> TASK OBJECTIVE
Return each line that holds the word "values".

> COLLECTED MATERIAL
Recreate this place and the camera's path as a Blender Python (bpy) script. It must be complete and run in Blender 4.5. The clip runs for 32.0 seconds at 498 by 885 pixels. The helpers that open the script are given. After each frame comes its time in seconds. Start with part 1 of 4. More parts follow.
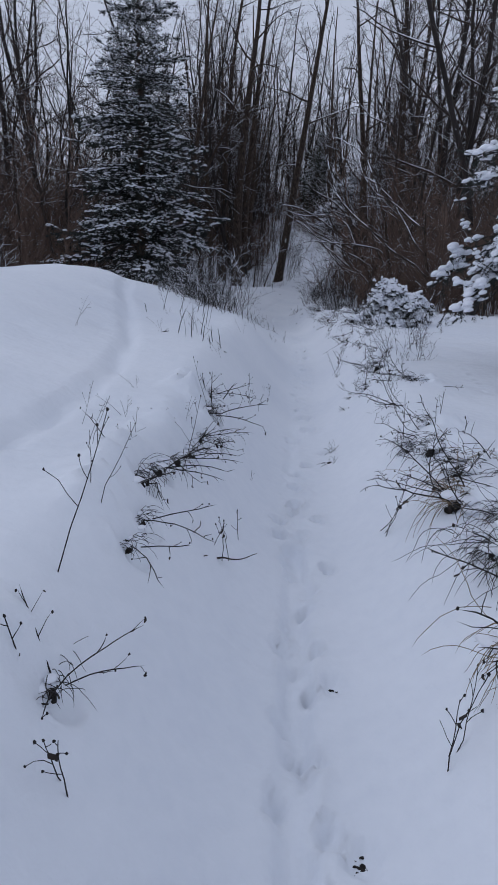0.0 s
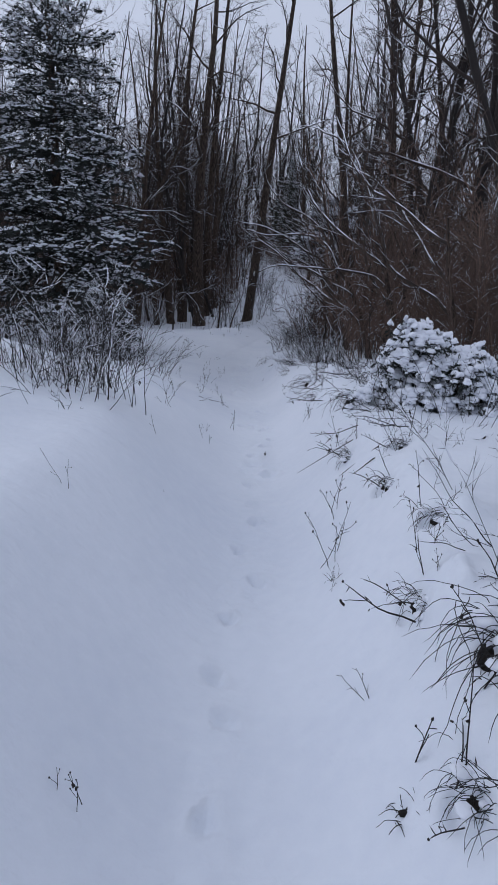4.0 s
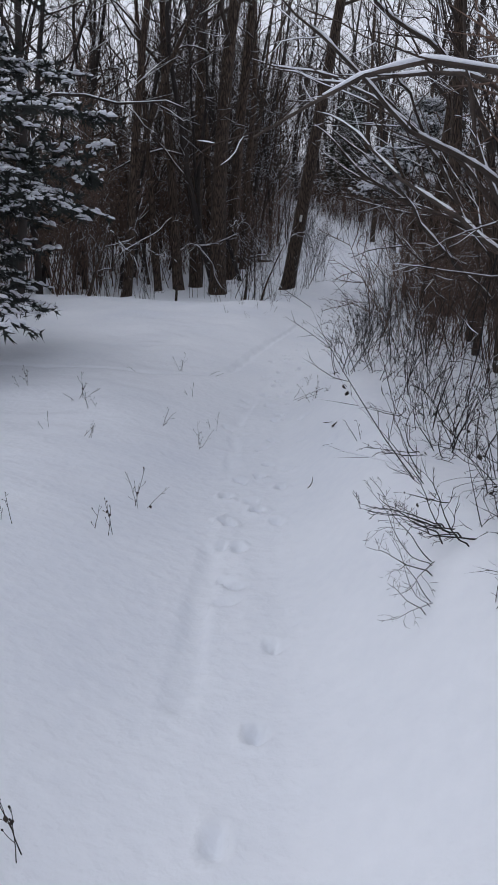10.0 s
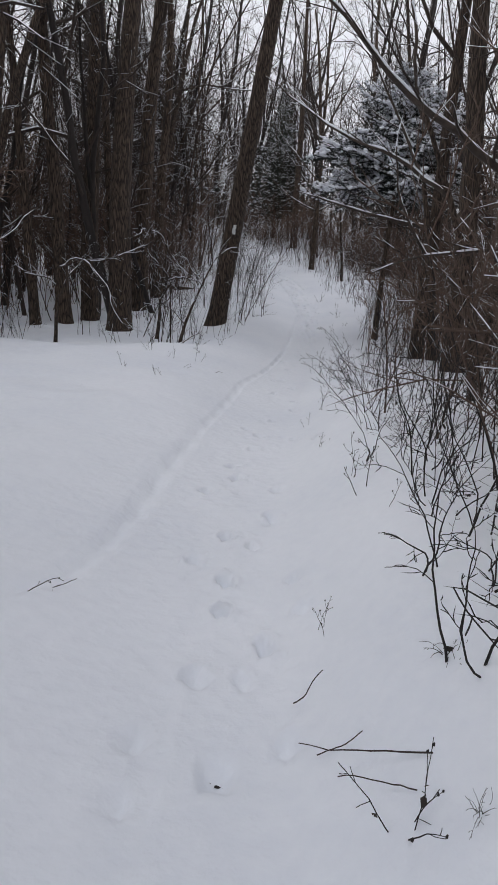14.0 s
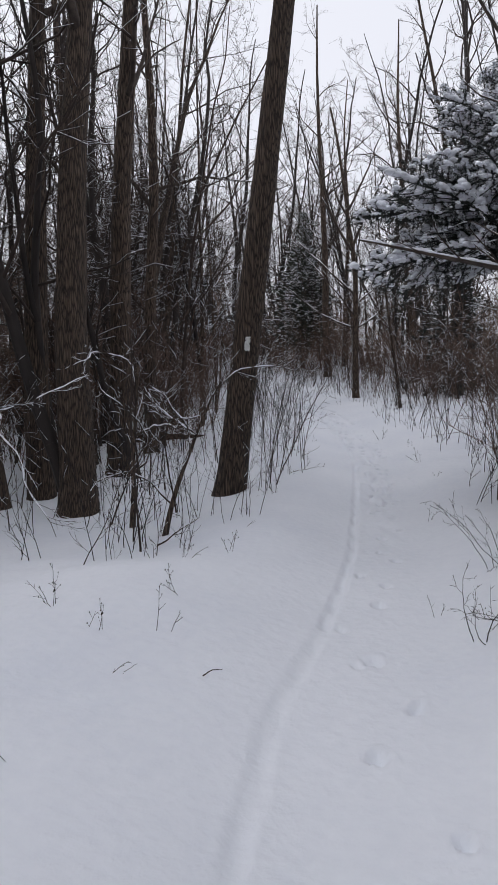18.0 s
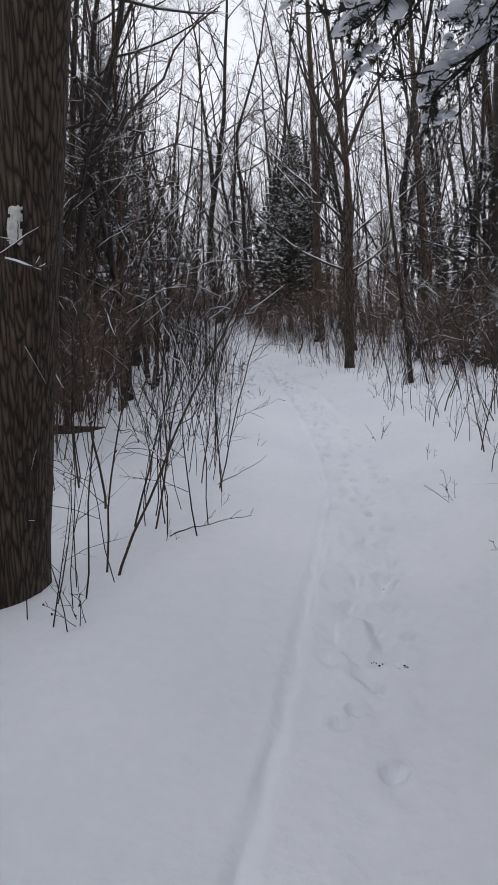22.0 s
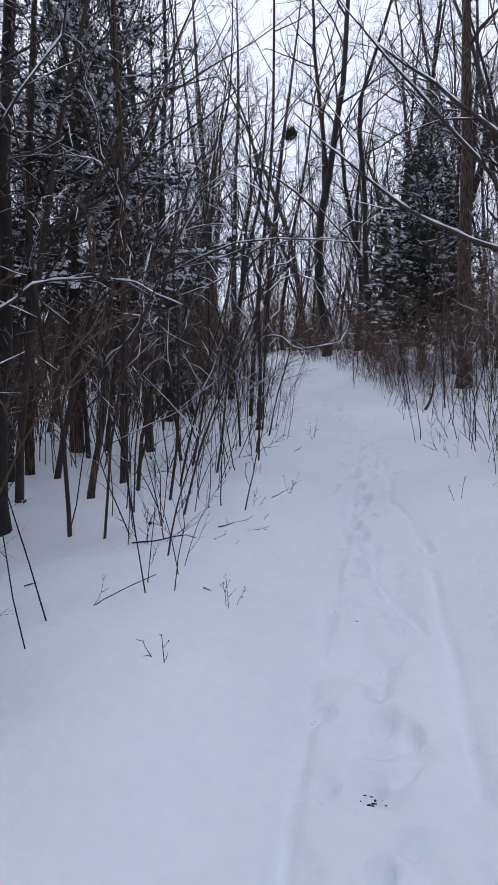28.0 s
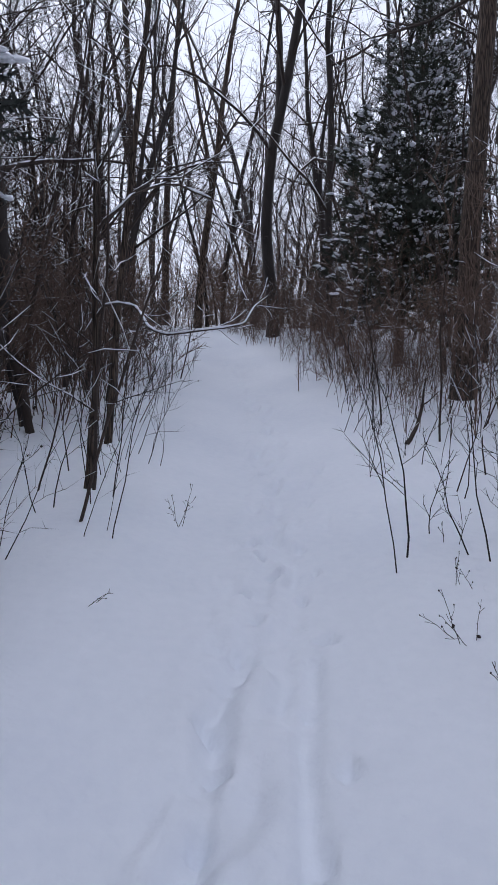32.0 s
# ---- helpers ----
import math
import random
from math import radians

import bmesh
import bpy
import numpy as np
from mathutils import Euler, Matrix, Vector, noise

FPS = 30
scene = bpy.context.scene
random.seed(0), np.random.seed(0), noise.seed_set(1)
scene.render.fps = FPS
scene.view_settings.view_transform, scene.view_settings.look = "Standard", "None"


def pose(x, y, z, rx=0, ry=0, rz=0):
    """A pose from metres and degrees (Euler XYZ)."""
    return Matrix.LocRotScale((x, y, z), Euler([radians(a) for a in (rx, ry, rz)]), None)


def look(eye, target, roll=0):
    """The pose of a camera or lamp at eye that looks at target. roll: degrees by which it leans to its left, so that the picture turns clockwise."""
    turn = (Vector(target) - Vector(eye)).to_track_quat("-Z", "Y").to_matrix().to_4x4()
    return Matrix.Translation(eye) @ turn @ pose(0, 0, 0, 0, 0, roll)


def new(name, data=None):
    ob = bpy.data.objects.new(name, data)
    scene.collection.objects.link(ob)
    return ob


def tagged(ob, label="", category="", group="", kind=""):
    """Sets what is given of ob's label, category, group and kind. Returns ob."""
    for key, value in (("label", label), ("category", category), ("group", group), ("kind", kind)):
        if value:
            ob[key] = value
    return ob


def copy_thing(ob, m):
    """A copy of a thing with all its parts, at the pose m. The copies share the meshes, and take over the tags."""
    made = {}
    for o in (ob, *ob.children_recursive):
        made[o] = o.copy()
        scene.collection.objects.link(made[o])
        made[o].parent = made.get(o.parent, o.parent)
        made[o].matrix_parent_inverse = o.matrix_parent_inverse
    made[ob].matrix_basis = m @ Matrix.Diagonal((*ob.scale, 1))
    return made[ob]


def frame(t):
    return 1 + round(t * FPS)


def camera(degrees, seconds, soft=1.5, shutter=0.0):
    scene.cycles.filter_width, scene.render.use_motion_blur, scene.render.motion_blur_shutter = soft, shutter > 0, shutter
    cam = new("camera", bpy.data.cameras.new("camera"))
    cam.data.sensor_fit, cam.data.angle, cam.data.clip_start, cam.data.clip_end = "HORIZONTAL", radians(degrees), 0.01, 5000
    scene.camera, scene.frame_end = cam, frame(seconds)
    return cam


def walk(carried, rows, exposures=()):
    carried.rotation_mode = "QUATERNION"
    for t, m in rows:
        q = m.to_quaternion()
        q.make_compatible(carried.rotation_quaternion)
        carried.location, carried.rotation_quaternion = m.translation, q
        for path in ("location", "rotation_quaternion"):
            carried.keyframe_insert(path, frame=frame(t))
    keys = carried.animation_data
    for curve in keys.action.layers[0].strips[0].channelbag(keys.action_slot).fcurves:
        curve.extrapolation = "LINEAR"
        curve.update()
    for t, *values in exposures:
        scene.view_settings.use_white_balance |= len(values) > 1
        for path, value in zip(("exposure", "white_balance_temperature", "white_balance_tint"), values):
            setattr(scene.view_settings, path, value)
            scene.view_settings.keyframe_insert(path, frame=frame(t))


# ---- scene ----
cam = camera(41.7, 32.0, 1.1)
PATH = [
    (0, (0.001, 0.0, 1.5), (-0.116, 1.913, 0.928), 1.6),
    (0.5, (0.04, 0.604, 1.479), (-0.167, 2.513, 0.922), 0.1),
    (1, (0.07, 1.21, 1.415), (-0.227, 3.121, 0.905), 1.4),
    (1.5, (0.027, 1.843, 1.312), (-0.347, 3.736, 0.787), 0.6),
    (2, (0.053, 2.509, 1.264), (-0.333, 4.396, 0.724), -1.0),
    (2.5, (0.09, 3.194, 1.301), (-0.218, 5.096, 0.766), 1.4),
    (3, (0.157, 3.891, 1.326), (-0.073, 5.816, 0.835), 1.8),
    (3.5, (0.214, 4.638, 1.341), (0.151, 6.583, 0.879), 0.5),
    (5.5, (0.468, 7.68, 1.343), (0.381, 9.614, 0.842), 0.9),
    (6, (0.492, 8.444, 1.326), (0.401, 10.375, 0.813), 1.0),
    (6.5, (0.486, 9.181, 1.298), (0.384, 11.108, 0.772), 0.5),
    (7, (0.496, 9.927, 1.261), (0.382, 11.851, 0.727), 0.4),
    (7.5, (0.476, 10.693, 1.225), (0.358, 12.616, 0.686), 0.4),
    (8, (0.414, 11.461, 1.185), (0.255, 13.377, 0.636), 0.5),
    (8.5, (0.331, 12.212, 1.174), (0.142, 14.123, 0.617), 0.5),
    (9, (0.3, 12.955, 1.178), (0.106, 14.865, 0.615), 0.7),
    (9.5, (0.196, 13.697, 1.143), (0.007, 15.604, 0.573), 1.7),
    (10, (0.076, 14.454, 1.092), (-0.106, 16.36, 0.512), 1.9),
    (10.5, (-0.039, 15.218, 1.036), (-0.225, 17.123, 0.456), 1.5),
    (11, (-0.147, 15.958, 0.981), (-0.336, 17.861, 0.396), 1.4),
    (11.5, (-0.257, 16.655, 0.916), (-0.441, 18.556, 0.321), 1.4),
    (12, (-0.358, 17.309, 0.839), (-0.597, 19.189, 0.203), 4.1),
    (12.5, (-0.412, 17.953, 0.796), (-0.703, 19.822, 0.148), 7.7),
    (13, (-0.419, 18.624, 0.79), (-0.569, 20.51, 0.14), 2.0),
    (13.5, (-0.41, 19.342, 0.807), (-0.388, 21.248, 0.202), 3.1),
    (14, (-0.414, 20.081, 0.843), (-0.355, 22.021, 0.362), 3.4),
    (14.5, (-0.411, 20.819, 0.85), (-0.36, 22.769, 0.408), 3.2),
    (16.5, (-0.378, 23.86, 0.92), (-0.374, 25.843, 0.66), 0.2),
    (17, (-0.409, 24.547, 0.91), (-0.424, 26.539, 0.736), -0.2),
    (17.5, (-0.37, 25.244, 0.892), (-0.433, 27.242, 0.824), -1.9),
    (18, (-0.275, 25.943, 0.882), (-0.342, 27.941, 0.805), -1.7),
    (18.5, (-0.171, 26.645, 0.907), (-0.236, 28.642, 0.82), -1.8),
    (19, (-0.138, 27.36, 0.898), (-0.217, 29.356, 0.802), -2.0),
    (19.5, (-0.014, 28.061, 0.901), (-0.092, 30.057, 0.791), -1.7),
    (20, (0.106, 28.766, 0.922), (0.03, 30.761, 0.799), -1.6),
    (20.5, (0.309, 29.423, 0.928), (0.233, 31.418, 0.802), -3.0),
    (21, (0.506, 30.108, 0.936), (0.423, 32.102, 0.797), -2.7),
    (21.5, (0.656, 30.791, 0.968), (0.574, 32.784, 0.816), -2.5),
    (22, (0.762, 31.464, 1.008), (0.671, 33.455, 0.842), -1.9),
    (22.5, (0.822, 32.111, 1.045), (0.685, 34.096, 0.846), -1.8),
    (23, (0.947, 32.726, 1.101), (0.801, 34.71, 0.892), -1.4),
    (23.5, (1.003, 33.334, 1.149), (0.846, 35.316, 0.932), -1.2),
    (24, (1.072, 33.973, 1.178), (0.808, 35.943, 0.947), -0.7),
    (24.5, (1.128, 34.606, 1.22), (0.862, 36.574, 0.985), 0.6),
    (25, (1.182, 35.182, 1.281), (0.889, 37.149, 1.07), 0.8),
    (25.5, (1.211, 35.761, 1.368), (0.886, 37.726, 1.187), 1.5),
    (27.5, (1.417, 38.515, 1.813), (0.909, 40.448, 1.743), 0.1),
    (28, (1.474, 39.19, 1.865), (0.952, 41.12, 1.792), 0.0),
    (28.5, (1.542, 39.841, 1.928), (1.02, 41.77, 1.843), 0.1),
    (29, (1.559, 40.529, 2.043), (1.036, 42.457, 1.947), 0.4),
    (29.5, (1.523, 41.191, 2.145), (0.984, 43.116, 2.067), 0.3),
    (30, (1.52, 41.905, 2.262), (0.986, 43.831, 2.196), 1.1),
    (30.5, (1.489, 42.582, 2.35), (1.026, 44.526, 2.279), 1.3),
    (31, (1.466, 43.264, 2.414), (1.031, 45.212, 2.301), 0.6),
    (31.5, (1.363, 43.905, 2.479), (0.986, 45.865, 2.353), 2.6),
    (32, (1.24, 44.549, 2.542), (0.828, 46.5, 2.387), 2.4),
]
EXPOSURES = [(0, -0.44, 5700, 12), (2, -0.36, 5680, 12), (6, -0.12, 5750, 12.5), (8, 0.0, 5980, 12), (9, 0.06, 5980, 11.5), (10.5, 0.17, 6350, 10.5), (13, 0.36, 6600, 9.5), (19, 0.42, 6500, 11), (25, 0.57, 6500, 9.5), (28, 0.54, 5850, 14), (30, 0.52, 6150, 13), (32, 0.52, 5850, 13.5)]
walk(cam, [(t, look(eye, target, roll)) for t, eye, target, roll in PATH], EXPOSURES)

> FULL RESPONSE
    for t, *values in exposures:
        scene.view_settings.use_white_balance |= len(values) > 1
        for path, value in zip(("exposure", "white_balance_temperature", "white_balance_tint"), values):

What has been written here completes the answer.